L’armée française revendique d’avoir sérieusement affaibli l’organisation Etat islamique (EI) et tué plusieurs chefs d’Al-Qaïda au Maghreb islamique (Aqmi). Le nombre d’attaques de camps militaires a baissé en 2020.
Mais les deux principales nébuleuses jihadistes restent très actives.
– « Ajustement » en vue –
Et la France, confrontée chez elle aux interrogations croissantes sur un engagement antijihadiste financièrement et humainement coûteux (50 soldats tués depuis 2013), convient que le remède ne peut être seulement militaire. Paris juge que trop peu a encore été fait par ses partenaires sahéliens sur le front politique, par exemple au Mali pour appliquer un accord de paix signé avec l’ex-rébellion du Nord ou pour faire revenir les instituteurs et les médecins dans les localités qu’ils ont désertées.
La France ne cache pas sa volonté de réduire la voilure. Elle va « ajuster (son) effort », assurait en janvier M. Macron. Mais Paris semble hésiter à couper immédiatement dans ses effectifs.
Paris privilégie deux axes pour alléger son empreinte: l' »internationalisation », incarnée par le nouveau groupement de forces spéciales Takuba, auquel participent plusieurs dizaines d’Estoniens, de Tchèques et de Suédois; et la « sahélisation », c’est-à-dire le passage du témoin aux armées nationales locales que la France forme avec l’Union européenne.
Celles-ci, sous-entraînées et sous-équipées, restent vulnérables.
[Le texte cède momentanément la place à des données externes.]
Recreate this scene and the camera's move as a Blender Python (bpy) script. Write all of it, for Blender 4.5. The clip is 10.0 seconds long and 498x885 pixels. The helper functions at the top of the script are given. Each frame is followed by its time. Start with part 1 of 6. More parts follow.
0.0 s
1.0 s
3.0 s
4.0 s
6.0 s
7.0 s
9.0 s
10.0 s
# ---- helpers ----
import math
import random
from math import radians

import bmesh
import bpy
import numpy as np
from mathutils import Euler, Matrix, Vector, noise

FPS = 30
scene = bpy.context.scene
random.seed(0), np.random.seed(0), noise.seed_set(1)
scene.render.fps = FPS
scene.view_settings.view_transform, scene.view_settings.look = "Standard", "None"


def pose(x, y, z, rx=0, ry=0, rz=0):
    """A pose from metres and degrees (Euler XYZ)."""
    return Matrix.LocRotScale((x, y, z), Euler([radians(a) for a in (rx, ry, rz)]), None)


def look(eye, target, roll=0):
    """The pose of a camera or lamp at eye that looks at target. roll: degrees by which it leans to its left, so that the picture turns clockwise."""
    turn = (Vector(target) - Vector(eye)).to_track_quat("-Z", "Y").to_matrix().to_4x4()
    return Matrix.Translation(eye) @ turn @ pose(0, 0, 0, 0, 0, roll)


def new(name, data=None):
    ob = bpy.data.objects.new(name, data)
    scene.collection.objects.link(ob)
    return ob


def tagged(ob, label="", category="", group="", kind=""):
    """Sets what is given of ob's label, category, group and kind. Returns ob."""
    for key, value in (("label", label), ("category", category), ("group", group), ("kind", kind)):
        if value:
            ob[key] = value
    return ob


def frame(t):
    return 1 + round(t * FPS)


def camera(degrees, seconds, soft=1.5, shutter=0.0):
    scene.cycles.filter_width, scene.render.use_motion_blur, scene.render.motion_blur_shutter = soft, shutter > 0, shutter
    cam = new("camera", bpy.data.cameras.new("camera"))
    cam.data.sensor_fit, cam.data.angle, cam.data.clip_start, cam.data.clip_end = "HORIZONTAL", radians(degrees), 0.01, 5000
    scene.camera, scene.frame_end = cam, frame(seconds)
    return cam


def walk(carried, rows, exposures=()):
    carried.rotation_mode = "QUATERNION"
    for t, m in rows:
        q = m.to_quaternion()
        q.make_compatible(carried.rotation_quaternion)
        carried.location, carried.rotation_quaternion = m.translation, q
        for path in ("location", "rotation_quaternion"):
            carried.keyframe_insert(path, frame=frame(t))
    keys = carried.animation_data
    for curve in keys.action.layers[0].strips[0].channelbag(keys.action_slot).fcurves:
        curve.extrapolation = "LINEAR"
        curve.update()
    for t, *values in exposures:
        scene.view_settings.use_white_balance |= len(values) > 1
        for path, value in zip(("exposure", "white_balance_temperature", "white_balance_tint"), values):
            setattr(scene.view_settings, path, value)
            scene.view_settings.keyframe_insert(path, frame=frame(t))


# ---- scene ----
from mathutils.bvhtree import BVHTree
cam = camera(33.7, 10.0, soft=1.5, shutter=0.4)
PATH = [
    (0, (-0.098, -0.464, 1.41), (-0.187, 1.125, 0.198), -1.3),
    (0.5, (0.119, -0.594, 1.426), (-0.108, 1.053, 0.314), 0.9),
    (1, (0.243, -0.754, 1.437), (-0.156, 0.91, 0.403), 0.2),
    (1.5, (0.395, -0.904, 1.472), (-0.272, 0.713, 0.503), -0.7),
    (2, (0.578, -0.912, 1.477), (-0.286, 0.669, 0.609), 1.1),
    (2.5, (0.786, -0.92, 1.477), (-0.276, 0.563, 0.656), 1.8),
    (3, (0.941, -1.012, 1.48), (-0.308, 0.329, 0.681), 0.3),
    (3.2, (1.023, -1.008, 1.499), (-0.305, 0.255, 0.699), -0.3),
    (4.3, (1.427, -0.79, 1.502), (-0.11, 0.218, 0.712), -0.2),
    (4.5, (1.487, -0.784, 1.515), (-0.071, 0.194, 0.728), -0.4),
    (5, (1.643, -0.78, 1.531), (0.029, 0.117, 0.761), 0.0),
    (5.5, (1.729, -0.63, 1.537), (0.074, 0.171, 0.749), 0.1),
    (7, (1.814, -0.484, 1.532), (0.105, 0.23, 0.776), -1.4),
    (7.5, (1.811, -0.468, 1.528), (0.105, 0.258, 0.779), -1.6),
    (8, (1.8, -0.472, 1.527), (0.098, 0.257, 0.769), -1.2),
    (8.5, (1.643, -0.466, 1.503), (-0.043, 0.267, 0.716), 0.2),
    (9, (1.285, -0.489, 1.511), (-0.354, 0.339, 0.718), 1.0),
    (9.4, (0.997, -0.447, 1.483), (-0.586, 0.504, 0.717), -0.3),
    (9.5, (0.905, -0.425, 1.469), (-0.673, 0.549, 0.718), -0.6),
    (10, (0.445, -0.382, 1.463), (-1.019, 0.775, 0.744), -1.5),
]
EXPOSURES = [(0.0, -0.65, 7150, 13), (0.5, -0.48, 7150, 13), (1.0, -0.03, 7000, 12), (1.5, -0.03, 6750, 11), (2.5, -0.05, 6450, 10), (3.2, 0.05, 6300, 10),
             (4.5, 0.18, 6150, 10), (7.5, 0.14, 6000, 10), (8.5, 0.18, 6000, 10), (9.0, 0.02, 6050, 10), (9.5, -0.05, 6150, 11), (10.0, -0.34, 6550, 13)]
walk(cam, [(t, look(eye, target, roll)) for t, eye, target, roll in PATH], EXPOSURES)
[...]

Au Burkina, les soldats ne sortent plus guère des bases quand ils ne les ont pas quittées.
Politiquement, Paris martèle qu’il est temps d’embrayer sur l’espace ouvert par les réussites militaires des derniers mois et de réinstaller l’Etat là où il est aujourd’hui absent.
« Le succès de la lutte contre le terrorisme est fortement tributaire des actions de développement », a commenté M. Déby à l’ouverture du sommet.
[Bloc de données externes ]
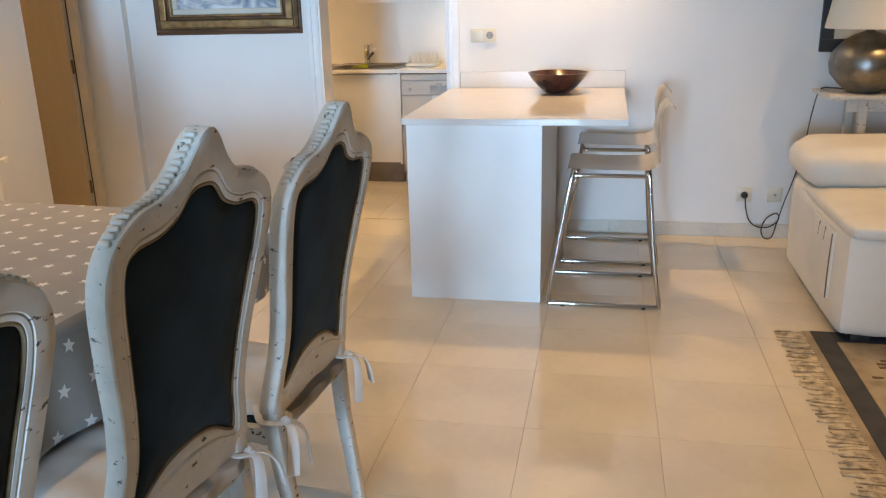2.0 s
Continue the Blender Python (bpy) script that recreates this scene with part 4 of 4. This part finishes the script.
socket_face(t, b, 0.037)
t, b = wall_plate("wall_socket", "cream wall socket with a black plug in it", FW, 0.80, 0.262, "y", 0.085, 0.085, "socket")
socket_face(t, b, 0)
t, b = wall_plate("aerial_socket", "cream aerial socket above the skirting", FW, 0.972, 0.265, "y", 0.085, 0.085, "socket")
part("aerial_jack", moved(lathe([(0.008, 0.0), (0.008, 0.006), (0.004, 0.006), (0.0, 0.006)], 14), b @ pose(0, -0.009, 0, 90)), M_STEEL, t)
cb = thing("lamp_cable", "black lamp cable looped down to the socket", "cable", (0.95, 6.38, 0))
part("plug", moved(lathe([(0.018, 0.0), (0.019, 0.012), (0.015, 0.030), (0.006, 0.036)], 18), pose(0.80, FW - 0.012, 0.262, 90)), M_DARK, cb)
part("wire", tube(smooth_path([(0.80, 6.375, 0.262), (0.805, 6.36, 0.20), (0.83, 6.375, 0.12), (0.88, 6.385, 0.075), (0.95, 6.385, 0.075), (1.00, 6.385, 0.12), (0.985, 6.38, 0.16), (0.93, 6.375, 0.13), (0.905, 6.37, 0.06), (0.925, 6.36, 0.012), (0.965, 6.36, 0.02), (0.99, 6.375, 0.10), (1.02, 6.385, 0.22), (1.06, 6.39, 0.36), (1.10, 6.39, 0.55), (1.12, 6.385, 0.74), (1.145, 6.36, 0.885), (1.19, 6.28, 0.905), (1.25, 6.22, 0.905)], 6), 0.0035, 8), M_DARK, cb)


# ---- sofa corner ----
def soft_box(x0, y0, z0, x1, y1, z1, r, puff=0.0, seed=0, n=14):
    """An upholstered block with well-rounded edges, puffed faces and slight creases."""
    bm = bmesh.new()
    bmesh.ops.create_cube(bm, size=2.0)
    bmesh.ops.subdivide_edges(bm, edges=bm.edges[:], cuts=n, use_grid_fill=True)
    c = Vector(((x0 + x1) / 2, (y0 + y1) / 2, (z0 + z1) / 2))
    h = Vector(((x1 - x0) / 2, (y1 - y0) / 2, (z1 - z0) / 2))
    for v in bm.verts:
        p = Vector([v.co[i] * h[i] for i in range(3)])
        core = Vector([max(-(h[i] - r), min(h[i] - r, p[i])) for i in range(3)])
        d = p - core
        if d.length > 1e-6:
            p = core + d.normalized() * min(r, max(abs(q) for q in d))
        u = [1 - v.co[i] ** 2 for i in range(3)]
        for i in range(3):
            if abs(v.co[i]) > 0.99:
                j, k = (i + 1) % 3, (i + 2) % 3
                p[i] += math.copysign(puff * (u[j] * u[k]) ** 0.5, v.co[i])
        q = c + p
        v.co = q + Vector((0, 0, 1)) * 0.004 * noise.noise(q * 7 + Vector((seed, 0, 0)))
    return bm


def sofa():
    s = thing("sofa", "white leather sofa with thick bolster back", "sofa", (2.0, 5.35, 0))
    part("base", soft_box(0.945, 4.80, 0.035, 3.10, 5.90, 0.495, 0.045, 0.012, 1), M_LEATHER, s)
    part("seat_cushion", soft_box(0.955, 4.79, 0.455, 2.02, 5.62, 0.528, 0.034, 0.014, 2), M_LEATHER, s)
    part("seat_cushion", soft_box(2.025, 4.79, 0.455, 3.09, 5.62, 0.528, 0.034, 0.014, 3), M_LEATHER, s)
    part("bolster", soft_box(0.930, 5.44, 0.505, 2.01, 5.98, 0.705, 0.095, 0.018, 4), M_LEATHER, s)
    part("bolster", soft_box(2.015, 5.44, 0.505, 3.10, 5.98, 0.705, 0.095, 0.018, 5), M_LEATHER, s)
    part("back", soft_box(0.955, 5.58, 0.325, 3.09, 5.91, 0.52, 0.05, 0.0, 6), M_LEATHER, s)
    # side pocket with two stitched slits
    pk = part("side_pocket", soft_box(0.926, 4.96, 0.15, 0.946, 5.30, 0.455, 0.009, 0.004, 7, 8), M_LEATHER, s)
    for y in (5.07, 5.17):
        part("pocket_slit", tube([(0.925, y, 0.445), (0.923, y + 0.01, 0.38)], 0.0020, 6), M_SEAM, pk, "dark stitched slit")
    part("pocket_seam", tube(smooth_path([(0.924, 4.955, 0.445), (0.922, 4.957, 0.30), (0.925, 4.965, 0.155)], 4), 0.0028, 6), M_SEAM, pk, "dark open edge of the pocket")
    for x in (1.05, 3.0):
        for y in (4.88, 5.78):
            part("foot", box(x - 0.04, y - 0.04, 0.0, x + 0.04, y + 0.04, 0.04, 0.004), M_DARK, s)


sofa()


def rug():
    r = thing("fringed_rug", "beige woven rug with slate border and long fringe", "rug", (2.2, 3.4, 0))
    x0, x1, y0, y1 = 0.845, 3.6, 1.9, 4.94
    part("rug_field", box(x0 + 0.115, y0 + 0.1, 0.001, x1, y1 - 0.11, 0.009, 0.002), M_RUG, r)
    bd = box(x0, y0, 0.001, x0 + 0.03, y1, 0.0085, 0.002)
    part("rug_edge", bd, M_RUG, r)
    part("rug_border", merge(box(x0 + 0.03, y0, 0.001, x0 + 0.113, y1, 0.0095, 0.002), box(x0 + 0.114, y1 - 0.108, 0.001, x1, y1, 0.0095, 0.002)), M_RUGB, r, "slate grey border")
    # woven motifs in rows
    for k in range(8):
        y = y1 - 0.33 - 0.33 * k
        bm = bmesh.new()
        for j in range(5):
            x = x0 + 0.30 + 0.30 * j
            for q in range(4):
                w = 0.10 - 0.022 * abs(q - 1.5)
                box(x - w, y - 0.06 + 0.032 * q, 0.008, x + w, y - 0.06 + 0.032 * q + 0.018, 0.0105, 0, into=bm)
            box(x - 0.14, y - 0.12, 0.008, x - 0.10, y - 0.105, 0.0105, 0, into=bm)
            box(x + 0.10, y - 0.12, 0.008, x + 0.14, y - 0.105, 0.0105, 0, into=bm)
        part("woven_motif", bm, M_RUGR, r, "brown woven figures", smooth=False)
    bm = bmesh.new()
    rr = random.Random(7)
    y = y0
    while y < y1:
        a, l = rr.uniform(-0.5, 0.5), rr.uniform(0.085, 0.125)
        z = rr.uniform(0.004, 0.008)
        merge(bm, tube(smooth_path([(x0 + 0.004, y, 0.005), (x0 - l * 0.4, y + a * 0.012, z), (x0 - l, y + a * 0.05, 0.004)], 3), [0.005, 0.0075, 0.0060, 0.0085, 0.0090, 0.0080, 0.0045], 6, flat=0.6))
        y += rr.uniform(0.011, 0.018)
    tagged(part("fringe", bm, M_FRINGE, r, "knotted beige fringe"), kind="stuff")


rug()


def console():
    c = thing("console_table", "chipped white painted console table by the wall", "table", (1.8, 6.2, 0))
    part("tabletop", box(1.115, 6.03, 0.868, 2.60, 6.405, 0.890, 0.005), M_CHAIR, c)
    part("apron", box(1.22, 6.09, 0.80, 2.50, 6.11, 0.868, 0.002), M_CHAIR, c)
    for x in (1.30, 2.45):
        for y in (6.10, 6.34):
            pts = smooth_path([(x, y, 0.868), (x + 0.005, y, 0.70), (x - 0.01, y, 0.40), (x, y, 0.0)], 4)
            part("leg", tube(pts, [0.026 - 0.010 * i / (len(pts) - 1) for i in range(len(pts))], 10, square=True), M_CHAIR, c)


console()
lp = thing("table_lamp", "pewter ball table lamp with cream shade", "lamp", (1.325, 6.21, 0.89))
part("lamp_base", lathe([(0.0, 0.0), (0.085, 0.0), (0.09, 0.012), (0.13, 0.045), (0.176, 0.10), (0.185, 0.155), (0.170, 0.215), (0.12, 0.270), (0.07, 0.302), (0.03, 0.315), (0.02, 0.325), (0.02, 0.36), (0.0, 0.36)], 48, (1.325, 6.21, 0.891)), M_PEWTER, lp, "hammered pewter ball")
part("shade", lathe([(0.222, 0.335), (0.170, 0.64), (0.168, 0.64), (0.220, 0.335)], 48, (1.325, 6.21, 0.891), False), M_SHADE, lp, "cream linen shade")
part("bulb", lathe([(0.0, 0.36), (0.02, 0.37), (0.032, 0.42), (0.02, 0.46), (0.0, 0.47)], 16, (1.325, 6.21, 0.891)), M_WHITEP, lp)
bp = thing("dark_framed_picture", "dark framed picture on the wall behind the lamp", "picture", (1.7, FW, 1.09))
bm = bmesh.new()
for q in ((1.125, 1.09, 2.25, 1.16), (1.125, 2.10, 2.25, 2.17), (1.125, 1.16, 1.195, 2.10), (2.18, 1.16, 2.25, 2.10)):
    box(q[0], FW - 0.03, q[1], q[2], FW - 0.002, q[3], 0.004, into=bm)
part("picture_frame", bm, M_DARK, bp, smooth=False)
part("print", box(1.19, FW - 0.012, 1.155, 2.185, FW - 0.003, 2.105, 0), M_MOUNT, bp, smooth=False)

# ---- bedroom seen through the door ----
ch = thing("chest_of_drawers", "cream painted chest of three drawers", "chest", (-5.95, 6.9, 0))
part("body", box(-6.22, 6.10, 0.03, -5.735, 7.55, 0.80, 0.004), M_CREAMW, ch, smooth=False)
part("chest_top", box(-6.25, 6.07, 0.80, -5.70, 7.575, 0.825, 0.006), M_CREAMW, ch, smooth=False)
for k in range(3):
    part("drawer_front", box(-5.735, 6.13, 0.075 + 0.243 * k, -5.712, 7.52, 0.308 + 0.243 * k, 0.004), M_CREAMW, ch, smooth=False)
tv = thing("television", "black flat television on the chest of drawers", "television", (-5.95, 6.7, 0.825))
part("screen", box(-5.95, 6.74, 0.845, -5.91, 7.50, 1.26, 0.006), M_BLACK, tv, smooth=False)
part("stand", merge(box(-6.03, 6.96, 0.826, -5.81, 7.28, 0.836, 0.003), box(-5.94, 7.06, 0.834, -5.92, 7.18, 0.86, 0.003)), M_DARK, tv, smooth=False)
bl = thing("bedside_lamp", "small lit lamp with cream shade on the chest", "lamp", (-6.12, 7.22, 0.825))
part("lamp_base", lathe([(0.06, 0.0), (0.06, 0.012), (0.018, 0.03), (0.015, 0.36), (0.0, 0.38)], 20, (-6.12, 7.22, 0.826)), M_BRASS, bl)
part("shade", lathe([(0.14, 0.40), (0.10, 0.62), (0.098, 0.62), (0.138, 0.40)], 28, (-6.12, 7.22, 0.826), False), M_SHADE, bl, "cream shade")
lamp("bedside_bulb", "POINT", pose(-6.12, 7.22, 1.34), 42.0, WARM)[1].shadow_soft_size = 0.04


# ---- ceiling downlights ----
M_BULB = glow("warm_bulb", (1.0, 0.70, 0.40), 14.0)
# place, strength, width of the cone
# last three are made up, to brighten the kitchen fronts and the bedroom door
SPOTS = [(-0.38, 6.06, 1.4, 112), (-2.35, 4.55, 1.2, 112), (-1.85, 2.95, 0.6, 115), (1.8, 5.3, 1.0, 115), (0.72, 3.35, 1.25, 88), (1.0, 0.9, 0.8, 100), (-2.52, 7.30, 1.08, 108), (-1.95, 6.88, 0.55, 108), (-4.15, 5.55, 0.5, 115)]
for x, y, k, cone in SPOTS:
    d = thing("downlight", "small white recessed ceiling downlight, out of view, lit warm", "ceiling light", (x, y, CEIL), "ceiling downlights")
    part("ring", lathe([(0.030, -0.002), (0.042, -0.004), (0.046, 0.0), (0.046, 0.004)], 24, (x, y, CEIL - 0.004), False), M_WHITEP, d)
    part("bulb", lathe([(0.0, -0.002), (0.029, -0.002), (0.029, 0.001)], 20, (x, y, CEIL - 0.003), False), M_BULB, d, "glowing warm bulb")
    ob, data = lamp("downlight_lamp", "SPOT", pose(x, y, CEIL - 0.02), SPOT_W * k, SOFTWARM if y > FW else WARM)
    data.spot_size, data.spot_blend, data.shadow_soft_size = radians(cone), 0.9 if cone > 100 else 0.6, 0.03

# warm strip lamp under the wall cabinet
ul = thing("undercabinet_light", "short warm lamp under the wall cabinet", "lamp", (-1.17, 8.15, 1.42))
part("lamp_casing", box(-1.25, 8.10, 1.398, -1.008, 8.18, 1.423, 0.004), M_WHITEP, ul)
part("lamp_tube", box(-1.235, 8.115, 1.393, -1.02, 8.165, 1.3985, 0.001), M_BULB, ul, "glowing warm tube")
ob, data = lamp("undercabinet_lamp", "AREA", pose(-1.10, 8.14, 1.388), 1.9, (1.0, 0.74, 0.42))
data.shape, data.size, data.size_y = "RECTANGLE", 0.18, 0.05


# ---- floor tiles ----
def tile_mesh(size, name="tile"):
    bm = box(-size / 2, -size / 2, -0.012, size / 2, size / 2, 0.0, 0.0008, 1)
    me = bpy.data.meshes.new(name)
    bm.to_mesh(me)
    bm.free()
    me.materials.append(M_TILE)
    return me


P = 0.455
TILE = tile_mesh(P - 0.0011)
floor_ob = bpy.data.objects["floor"]
rest = bmesh.new()


def lay(x0, x1, y0, y1, ox, oy, near):
    i0, i1 = math.floor((x0 - ox) / P), math.ceil((x1 - ox) / P)
    j0, j1 = math.floor((y0 - oy) / P), math.ceil((y1 - oy) / P)
    for i in range(i0, i1):
        for j in range(j0, j1):
            a, b, c, d = max(x0, ox + i * P), min(x1, ox + (i + 1) * P), max(y0, oy + j * P), min(y1, oy + (j + 1) * P)
            if b - a < 0.02 or d - c < 0.02:
                continue
            whole = b - a > P - 0.001 and d - c > P - 0.001
            if whole and near(a, c):
                t = new("tile", TILE)
                t.location = ((a + b) / 2, (c + d) / 2, 0)
                t.parent = floor_ob
            else:
                box(a + 0.0006, c + 0.0006, -0.012, b - 0.0006, d - 0.0006, 0, 0, into=rest)


lay(LW, RX1, BY, FW + 0.0, -0.27, 4.388, lambda x, y: x < 1.5 and y > 0.3)
lay(OX0, OX1, FW, FW + 0.16, -0.27, 4.388, lambda x, y: False)
lay(KX0, KX1, FW + 0.16, KY, -1.08, 7.05, lambda x, y: True)
lay(-6.3, LW, 4.36, 8.1, -0.27, 4.388, lambda x, y: y > 5.0)
tagged(link("tile_border", rest, M_TILE, floor_ob, "cut and far floor tiles"), kind="stuff")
« Le bout du tunnel n’est pas toujours perceptible », « la mobilisation des pays du G5 Sahel doit être soutenue et renforcée par l’ensemble de la communauté internationale » et « j’appelle à plus de contributions » des pays amis tout en les remerciant de leurs « efforts inestimables », car « la pauvreté alimente le terreau du terrorisme », a-t-il lancé.
Au Mali, épicentre de la crise, les militaires – qui gardent la mainmise sur les autorités de transition installées après le putsch d’août 2020 – reprennent à leur compte la nécessité d’un dialogue avec les chefs jihadistes maliens Iyad Ag Ghaly et Amadou Koufa.
Une hypothèse officiellement exclue par Paris. Au contraire, le sommet de N’Djamena pourrait « acter l’effort ciblé sur la haute hiérarchie » du Groupe de soutien à l’islam et aux musulmans (GSIM), alliance jihadiste affiliée à Al-Qaïda, hiérarchie dont les deux hommes sont les principales têtes, explique l’Elysée.